Did Neanderthals Believe In God?

First Posted: Dec 15, 2016 05:02 AM EST

Archeologists discovered a buried Neanderthal child that prompted them to wonder if Neanderthals believed in God.

Haaretz reported that archeologists have found a seemingly intentional burial that happened 40,000 years ago inside a cave located 100 kilometers from Madrid. While it has not yet been proven that Neanderthals could even speak, this recent discovery may lead people to consider imagining these creatures performing liturgy rites in their own language.

The burial site of a so-called Loyoza Child was found surrounded by hearths with antlers, bones and a rhino skull nearby. This prompted the team to at least assume that a ceremony may have been conducted. Does this mean that Neanderthals already had religious rituals and beliefs during their time?

"We cannot say much (about the skeletons) except that we surmise the site was regarded as somehow relevant in regard to the remains of deceased Neanderthals," archaeologist Michael Walker from the Department of Zoology and Physical Anthropology at the University of Murcia previously told Discovery News. "Their tools and food remains, not to mention signs of fires having been lit, which we have excavated indicate they visited the site more than once. Such discoveries are extraordinarily uncommon."

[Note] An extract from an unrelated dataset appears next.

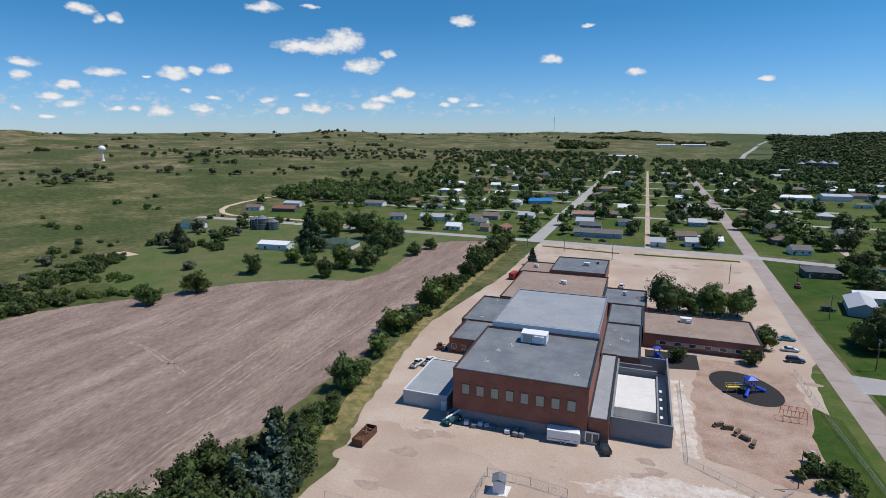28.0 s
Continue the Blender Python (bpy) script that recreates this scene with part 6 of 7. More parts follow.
boat(-35.5, -201.5, 72)
box_trailer("travel_trailer", -36.6, -160.3, 71, 9.5, 2.5, 3.0, white, "long white travel trailer parked on the street", True)
vehicle("suv", -33.2, -135.8, 72, "black", (0.012, 0.014, 0.018), "black suv parked on the concrete street")
vehicle("pickup", -99.5, -123.5, 15, "navy", (0.015, 0.03, 0.08), "dark blue pickup truck on the dirt site")
vehicle("pickup", -85.5, -147.2, -8, "white", (0.75, 0.75, 0.74), "white pickup truck on the dirt site")
vehicle("pickup", -89.5, -146.2, -8, "grey", (0.08, 0.085, 0.09), "grey pickup truck on the dirt site")
vehicle("pickup", 95.6, -154.5, 80, "white", (0.75, 0.75, 0.74), "white pickup truck at the kerb")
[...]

Although the question if Homo neanderthalensis really believed in God has not been answered up to this day, it shreds of evidence of worship has also been found in an ancient cave in Botswana.

There were carvings discovered on rocks that looked like a huge snake, which made archaeologists wonder if the predecessors of the Sana people from 70,000 years ago did perform worship rituals. Another evidence found at the site were burned or broken spearheads depicting ritualistic behaviors in the tribe.

If these Homo neanderthalensis did have religious activities, the existence of rituals among Neanderthals may not be impossible. Could this mean homo brains may have been wired to have a tendency to believe? Further studies might answer this question someday.